K2 promoter Tom Loeffler recently told Newsday you could add the name of IBF and WBA super middleweight champ Carl Froch to the list of desired opponents, as well. The only problem is that, every time Loeffler tries to negotiate with a major opponent worthy of a pay-per view fight, it seems they all have other plans or plans to make plans.

It's not hard to understand why. The Rubio KO was Golovkin's 18th straight stoppage, and not only is he a power puncher, but he's also a highly skilled boxer with an array of weapons and the ability to cut off the ring expertly. So, Loeffler hopes to use the governing bodies to position GGG. He fought Rubio to gain the WBC interim middleweight title, meaning he's now Cotto's mandatory challenger.

"Gennady plays chess in the ring," Loeffler said, "and I play chess outside the ring."

But the WBC has told Cotto he can make a voluntary defense first, and Loeffler said Cotto and Top Rank Promotions are trying to line up Alvarez for a date in May. "We reached out to Cotto after the Geale fight, and we didn't get any interest," Loeffler said. "You can't negotiate if you don't get a response.

"If any of those guys would step forward -- Cotto, Canelo or Chavez -- we'd be willing to make a deal. Froch in England would be a great fight. But I got the same response from Froch's promoter when I said Gennady would be willing to come to England and fight at 168. [Promoter] Eddie Hearn said we could make that fight down the road."

Before settling for former IBF middleweight champion Geale, Loeffler agreed to terms with Top Rank to fight Chavez. Top Rank offered a premium to Chavez for a multi-fight deal, but he wanted it for one fight.

"I think Top Rank offered him $7 million to fight Gennady," Loeffler said. "If you don't accept an offer like that, there's not much we can do from our side to make someone get in the ring with him."

In their wildest dreams, Loeffler and Golovkin can picture fighting Floyd Mayweather Jr., who holds the WBA and WBC light middleweight titles, at 154 in what would amount to a battle for pound-for-pound supremacy. Mayweather is a natural 147-pound welterweight and Golovkin has fought at the 160-pound middleweight division the past 11 years, but GGG insists he can make 154.

"Absolutely," Loeffler said. "It would take a longer training camp to get the weight down, but [trainer] Abel [Sanchez] has always said Gennady would be committed to making 154 for a fight like that."

Sadly, the reality is that Golovkin must tread water for a while. Loeffler said English middleweight Martin Murray is a possible opponent for a February date in Monte Carlo. Assuming Cotto and Alvarez fight in May, Loeffler wants Golovkin on a parallel track.

"The Garden is anxious to have Gennady back as soon as possible, but it depends on the opponent," Loeffler said. "If it's a New York-based fighter like Peter Quillin or Danny Jacobs, it would make a lot of sense to have it at the Garden in May."

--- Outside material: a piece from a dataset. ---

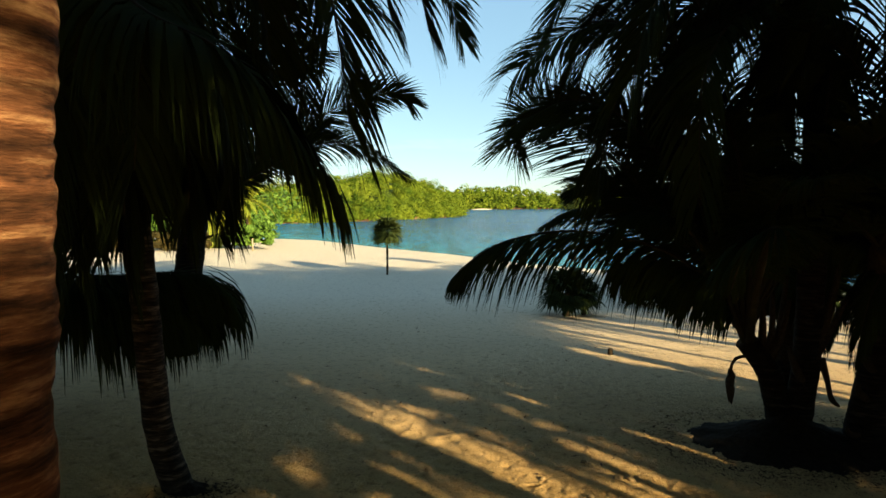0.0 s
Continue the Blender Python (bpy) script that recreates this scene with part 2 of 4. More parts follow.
# ---- palm fronds ----
def frond_geo(pts, reach=0.75, pairs=130, droop=0.5, seed=1, lift=0.25, bare=0.14, wide=0.038, twist=0.0, tip=0.6, rag=0.0, sweep=0.0, ease=0.0):
    """Leaflets along a rachis through pts; reach: longest leaflet."""
    rnd = random.Random(seed)
    path = spline(pts, 120)
    verts, faces = [], []
    for i in range(pairs):
        for sgn in (1, -1):
            s = bare + (1 - bare) * (i + rnd.uniform(-0.3, 0.3) + 0.5) / pairs
            s = min(max(s, bare), 0.998)
            k = min(int(s * 120), 119)
            p = path[k].lerp(path[k + 1], s * 120 - k)
            t = (path[k + 1] - path[k]).normalized()
            side = t.cross(Vector((0, 0, 1)))
            if side.length < 0.15:
                side = t.cross(Vector((1, 0.3, 0)))
            side = side.normalized()
            up = side.cross(t)
            tw = radians(twist)
            side, up = (side * math.cos(tw) + up * math.sin(tw)) * sgn, up * math.cos(tw) - side * math.sin(tw)
            x = (s - bare) / (1 - bare)
            ln = reach * (0.55 + 1.0 * x if x < 0.4 else 0.95 - (0.95 - tip) * max(0, x - 0.5) / 0.5) * rnd.uniform(0.85, 1.1)
            ln = max(ln, reach * 0.18)
            a = radians(min(30 + (35 + sweep) * x, 80) + rnd.uniform(-6, 6))
            d = (side * math.cos(a) + t * math.sin(a) + up * (lift + rnd.uniform(-0.12, 0.12))).normalized()
            w = wide * rnd.uniform(0.8, 1.15) * (1 - 0.35 * x)
            q = p.copy()
            o = len(verts)
            hang = droop * (1 - ease * x) * rnd.uniform(0.75 - 0.5 * rag, 1.3)
            ln *= 1 - rag * 0.55 * rnd.random()
            steps = 4
            for j in range(steps + 1):
                f = j / steps
                ww = w * (0.5, 1.0, 0.95, 0.6, 0.08)[j] * 0.5
                b = (t - d * t.dot(d)).normalized()
                verts += [q + b * ww, q - b * ww]
                d = (d + Vector((0, 0, -1)) * hang * 0.34 * (0.4 + f)).normalized()
                q = q + d * ln / steps
            for j in range(steps):
                a0 = o + 2 * j
                faces.append((a0, a0 + 1, a0 + 3, a0 + 2))
    return verts, faces, path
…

In a way, it's ultimately up to the boxing public to demand that the big names fight Golovkin. GGG showed in his last two bouts he could draw in New York, Los Angeles and on cable TV. So, his marketability is ready to explode.

"I think you'll see these fights become megafights," Loeffler said. "Gennady brings more risk, but he also brings more reward with his popularity. As soon as one of those 'names' agrees to get in the ring with Gennady, you'll see the interest off the charts."